Creating a trust as part of your estate plan is a great way to ensure that your assets are distributed the way you want after you die. But, with so many different types of trusts available, it can be difficult to decide which one is right for you.
In this blog post, we will discuss the different kinds of trusts and help you figure out which one is best for your needs.
The various kinds of trusts
A trust is a legal arrangement in which one person (the trustee) manages property or assets for the benefit of another person (the beneficiary). There are many benefits to setting up a trust. They can help to protect assets from creditors, lawsuits, and estate taxes. Many people establish trusts to provide for loved ones who are minors or have special needs.

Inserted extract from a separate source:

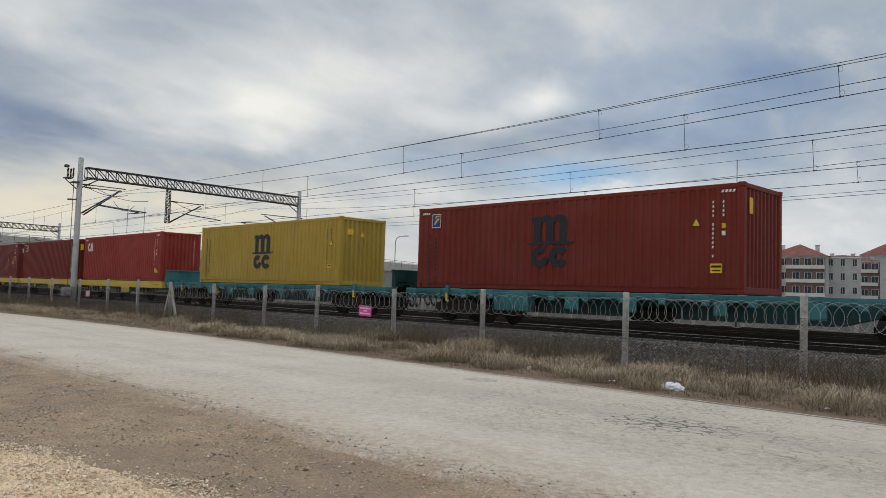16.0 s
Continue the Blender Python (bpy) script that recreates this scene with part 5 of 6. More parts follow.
# ---- the fence ----
POSTS = ((3.0, 1.8), (-1.4, 1.79), (-5.53, 1.81), (-9.51, 1.77), (-14.0, 1.76), (-17.73, 1.71), (-21.87, 1.76), (-25.33, 1.70), (-29.31, 1.73), (-33.4, 1.77), (-37.06, 1.83), (-40.92, 1.81), (-45.22, 1.79), (-49.92, 1.83), (-54.56, 1.85), (-58.94, 1.87), (-63.4, 1.86), (-68.0, 1.86), (-72.5, 1.86))
FENCE_Y = 15.3


def make_fence():
    f = empty("wire_fence", "chain-link fence on concrete posts topped with barbed coil", "fence", at=pose(0, 0, 0))
    rng = random.Random(5)
    for x, top in POSTS:
        bm = bmesh.new()
        w = 0.062
        box(bm, -w, w, -w, w, -0.25, top, 0.022)
        o = part("post", bm, CONCRETE, f, "", pose(x, FENCE_Y + 0.07, 0, rng.uniform(-1, 1), rng.uniform(-0.8, 0.8), rng.uniform(-4, 4)))
    for s in (-1, 1):
        bm = bmesh.new()
        rod(bm, (-33.4 + s * 0.09, FENCE_Y + 0.05, 1.5 if s > 0 else 1.3), (-33.4 + s * (1.05 if s > 0 else 0.55), FENCE_Y - (0.1 if s > 0 else 0.0), -0.1), 0.065, 4)
        part("strut", bm, CONCRETE, f, "slanting concrete strut")
    for (xb, tb), (xa, ta) in zip(POSTS, POSTS[1:]):
        if xb < -61:
            break
        L, top, cell = xb - xa, 1.34, 0.072
        verts, faces = [], []

        def strand(x0, z0, x1, z1, r=0.0022):
            d = Vector((x1 - x0, 0, z1 - z0)).normalized()
            nrm = Vector((-d.z, 0, d.x)) * r
            b = len(verts)
            for px, pz in ((x0, z0), (x1, z1)):
                verts.extend([(px + nrm.x, FENCE_Y - 0.002, pz + nrm.z), (px - nrm.x, FENCE_Y - 0.002, pz - nrm.z), (px, FENCE_Y + 0.003, pz)])
            faces.extend([(b, b + 1, b + 4, b + 3), (b + 1, b + 2, b + 5, b + 4), (b + 2, b, b + 3, b + 5)])
        n = int((L + top) / cell)
        for i in range(n):
            c = -top + i * cell
            for s in (1, -1):
                u0, u1 = (c, c + top)
                z0, z1 = 0.0, top
                if u0 < 0:
                    z0, u0 = -u0, 0.0
                if u1 > L:
                    z1, u1 = top - (u1 - L), L
                if u1 - u0 > 0.01:
                    if s > 0:
                        strand(xa + u0, z0, xa + u1, z1)
                    else:
                        strand(xb - u0, z0, xb - u1, z1)
        for z in (0.06, 0.7, top):
            strand(xa, z, xb, z, 0.003)
        me = bpy.data.meshes.new("chain_link")
        me.from_pydata(verts, [], faces)
        part("chain_link", me, MESH_WIRE, f, "thin dark chain-link mesh")
        # barbed coil: flat loops side by side, with blades
        pitch = rng.choice((0.19, 0.22, 0.25))
        turns = int(L / pitch)
        rc = 0.265
        zc = (ta + tb) / 2 - 0.385
        bm = bmesh.new()
        pts, seg = [], 32
        for i in range(turns * seg + 1):
            a = 2 * math.pi * i / seg
            u = i / (turns * seg)
            wob = 0.012 * math.sin(i * 0.07 + xa) + 0.01 * math.sin(i * 0.31)
            pts.append(Vector((xa + L * u + (rc + wob) * math.sin(a), FENCE_Y - 0.05 + 0.03 * math.sin(a) + wob, zc - 0.03 * math.sin(math.pi * u) + (rc + wob) * math.cos(a))))
        tube(bm, pts, 0.0030, 3)
        for p in pts:
            j = bm.verts.new(p + Vector((0.011, 0, 0.007)))
            k = bm.verts.new(p + Vector((-0.011, 0, 0.007)))
            l = bm.verts.new(p + Vector((0, 0.004, -0.012)))
            bm.faces.new((j, k, l))
        part("barbed_coil", bm, GALV, f, "galvanised barbed wire coil")
    return f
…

There are numerous different types of trusts. A few include:
- A living trust allows you to control how your property and assets will be managed in the event of your death or incapacity. Unlike a will, a living trust takes effect immediately.
- A testamentary trust is created by a person’s will and doesn’t come into existence until the person dies.
- A charitable trust is for the purpose of providing financial support to a charitable organization.
Trusts can be revocable or irrevocable. Revocable trusts can be changed or terminated at any time by the settlor (the person who creates them), while irrevocable trusts cannot be changed once made.
Each type of trust has its own unique benefits and drawbacks, so you will want guidance if you want to make one part of your estate plan. Creating a trust can be a complex procedure, and you may need help to ensure it is properly structured and funded.